Karavil’e göre hediye alırken bunu kadın ve erkek olarak ayrıştırmak gerekiyor. “Evlerin çoğu alanının kadınların himayesi altında olduğundan onlara hediye almak daha kolay. Sadece erkeğe ait olan nadir alanlar ise bir araba veya bir ofis masası olabilir. Bir erkeğe hediye alırken bu alanlara yönelik seçim yapılmalı bence. Birine kesinlikle almayacağım hediye üzerinde taşıyacağı bir şey olur. Bir insanı bir şeye mecbur etmeyi sevmiyorum. Mesela bir obje aldığınız zaman karşı tarafa bir seçenek sunmuş olursunuz. Masasında, odasında ya da salonunda kullanabilir.” Felekşan Onar da objelerin yaratıcısı olarak bu düşünceyi destekliyor; “Karşındaki kişiye o esnekliği sunmak önemli.” Konu dönüp dolaşıp yine malzemeye geliyor. Onar, Karavil’e kendindeki cam tutkusunun onun dünyasında hangi malzemelerde ortaya çıktığını sorduğunda, iç mimarın malzemeleri karıştırmayı, zıtlıkları ortaya çıkarmayı sevdiğini öğreniyoruz. Camla beraber bronz kullanmayı, ahşap dokusuyla oynamayı, farklı kimyasallarla malzemeleri karıştırmayı sevdiğini öğrenmek oldukça ilham verici. İnsanın uğraştığı her işte mutfağa girmesi gerektiğinin bir kanıtı gibi sanki bu diyalog.

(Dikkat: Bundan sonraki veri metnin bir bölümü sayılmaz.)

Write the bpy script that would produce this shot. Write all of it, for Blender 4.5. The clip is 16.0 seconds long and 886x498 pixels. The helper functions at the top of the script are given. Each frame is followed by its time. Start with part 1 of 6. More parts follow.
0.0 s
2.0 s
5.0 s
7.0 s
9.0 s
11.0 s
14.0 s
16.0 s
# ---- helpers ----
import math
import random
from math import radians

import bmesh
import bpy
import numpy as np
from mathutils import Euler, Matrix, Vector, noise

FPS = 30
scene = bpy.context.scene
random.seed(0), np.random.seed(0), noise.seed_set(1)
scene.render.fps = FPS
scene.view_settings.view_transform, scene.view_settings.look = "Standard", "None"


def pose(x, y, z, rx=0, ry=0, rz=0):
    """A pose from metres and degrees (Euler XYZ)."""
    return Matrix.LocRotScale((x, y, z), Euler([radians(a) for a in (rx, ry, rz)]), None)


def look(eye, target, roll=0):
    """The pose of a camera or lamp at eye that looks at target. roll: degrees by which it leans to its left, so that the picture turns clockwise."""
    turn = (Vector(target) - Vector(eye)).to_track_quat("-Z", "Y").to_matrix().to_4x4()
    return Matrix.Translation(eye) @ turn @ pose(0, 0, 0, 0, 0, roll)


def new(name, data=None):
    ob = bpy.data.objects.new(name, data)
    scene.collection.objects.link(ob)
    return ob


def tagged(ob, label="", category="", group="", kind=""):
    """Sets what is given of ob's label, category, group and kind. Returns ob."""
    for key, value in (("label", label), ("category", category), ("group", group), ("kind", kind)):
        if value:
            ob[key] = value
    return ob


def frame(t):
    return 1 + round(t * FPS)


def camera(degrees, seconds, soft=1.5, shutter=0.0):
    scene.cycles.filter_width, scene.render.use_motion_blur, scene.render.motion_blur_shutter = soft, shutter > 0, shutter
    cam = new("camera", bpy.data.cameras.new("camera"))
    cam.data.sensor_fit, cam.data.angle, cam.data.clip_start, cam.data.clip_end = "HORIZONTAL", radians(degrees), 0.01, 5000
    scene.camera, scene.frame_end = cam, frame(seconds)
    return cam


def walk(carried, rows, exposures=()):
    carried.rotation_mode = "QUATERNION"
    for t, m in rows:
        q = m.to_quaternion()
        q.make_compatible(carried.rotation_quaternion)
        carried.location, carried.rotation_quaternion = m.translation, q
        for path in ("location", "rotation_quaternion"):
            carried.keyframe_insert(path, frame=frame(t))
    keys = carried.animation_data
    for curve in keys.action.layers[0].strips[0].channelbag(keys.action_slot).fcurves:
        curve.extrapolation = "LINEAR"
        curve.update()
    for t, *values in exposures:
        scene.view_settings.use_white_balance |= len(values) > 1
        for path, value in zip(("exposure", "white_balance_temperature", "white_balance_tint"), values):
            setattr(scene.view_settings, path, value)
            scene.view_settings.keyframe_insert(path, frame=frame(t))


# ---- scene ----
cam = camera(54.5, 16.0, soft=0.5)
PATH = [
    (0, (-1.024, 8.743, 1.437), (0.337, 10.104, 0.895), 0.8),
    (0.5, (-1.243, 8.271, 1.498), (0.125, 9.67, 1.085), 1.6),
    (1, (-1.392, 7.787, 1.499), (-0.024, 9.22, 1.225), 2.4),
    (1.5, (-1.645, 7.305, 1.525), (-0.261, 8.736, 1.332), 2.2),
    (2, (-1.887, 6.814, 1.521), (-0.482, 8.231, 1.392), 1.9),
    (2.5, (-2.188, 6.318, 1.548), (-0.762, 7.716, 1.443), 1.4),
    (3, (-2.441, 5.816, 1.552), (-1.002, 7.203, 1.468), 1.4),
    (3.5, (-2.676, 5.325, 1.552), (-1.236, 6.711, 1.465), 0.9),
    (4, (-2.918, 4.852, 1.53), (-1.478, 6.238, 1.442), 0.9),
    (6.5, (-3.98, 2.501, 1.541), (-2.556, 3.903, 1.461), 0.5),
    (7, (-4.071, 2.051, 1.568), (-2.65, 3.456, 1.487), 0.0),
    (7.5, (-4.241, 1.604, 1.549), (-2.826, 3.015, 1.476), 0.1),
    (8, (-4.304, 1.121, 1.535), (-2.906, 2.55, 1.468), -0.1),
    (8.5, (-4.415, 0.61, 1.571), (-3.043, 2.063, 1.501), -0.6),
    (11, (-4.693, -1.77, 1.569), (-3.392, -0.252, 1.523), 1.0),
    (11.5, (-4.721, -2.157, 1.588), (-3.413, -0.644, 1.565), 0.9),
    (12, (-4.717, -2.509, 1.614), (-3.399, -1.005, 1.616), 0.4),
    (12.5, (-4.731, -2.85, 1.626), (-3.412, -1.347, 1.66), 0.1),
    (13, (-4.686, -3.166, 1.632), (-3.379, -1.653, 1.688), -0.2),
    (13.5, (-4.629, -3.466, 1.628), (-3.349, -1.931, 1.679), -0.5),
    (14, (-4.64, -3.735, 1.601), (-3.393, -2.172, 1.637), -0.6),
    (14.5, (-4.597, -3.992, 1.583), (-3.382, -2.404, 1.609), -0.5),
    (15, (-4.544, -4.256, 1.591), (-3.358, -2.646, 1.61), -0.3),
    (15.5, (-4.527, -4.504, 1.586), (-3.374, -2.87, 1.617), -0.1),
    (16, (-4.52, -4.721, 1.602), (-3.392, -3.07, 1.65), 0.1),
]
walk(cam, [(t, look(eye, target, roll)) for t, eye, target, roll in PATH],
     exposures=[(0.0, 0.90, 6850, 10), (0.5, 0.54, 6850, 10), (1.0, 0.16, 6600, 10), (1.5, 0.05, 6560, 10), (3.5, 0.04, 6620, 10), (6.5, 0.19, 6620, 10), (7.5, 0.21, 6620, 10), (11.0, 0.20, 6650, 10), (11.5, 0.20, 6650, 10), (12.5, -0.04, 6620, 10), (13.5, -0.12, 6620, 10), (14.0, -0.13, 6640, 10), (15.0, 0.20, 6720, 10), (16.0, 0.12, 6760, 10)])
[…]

Konuşma sona yaklaşırken Sanayi313’te yeni bir ‘Sanayi313 Home’ koleksiyonu hakkında çalışmalar olduğunu öğrenirken parçası olmaktan mutlu olduğum Sanayi313’ün online ve basılı yayını Paper’dan bahseden Enis, “Ben yaptığımız işlerin çabuk unutulduğunu, havada kaldığını düşünmeye başlamıştım. Paper sayesinde yaptıklarımızı ve inandıklarımızı ölümsüzleştirmiş oluyoruz. Yarattığımız şeylerin ve savunduğumuz tasarım yaklaşımının daha kalıcı olması adına bu dergiyi çıkarmaya karar verdik.” diyor. Bu samimi ve şeffaf konuşmalara tanık olurken bir şeye tutku ile bağlandığınızda hakkında konuşmanın ne kadar kolay ve kendiliğinden olduğunu bir kez daha idrak ediyorum. Kendimize karşı tıpkı bir camın özü gibi şeffaf olmaya başladığımızda hayat kolaylaşıyor.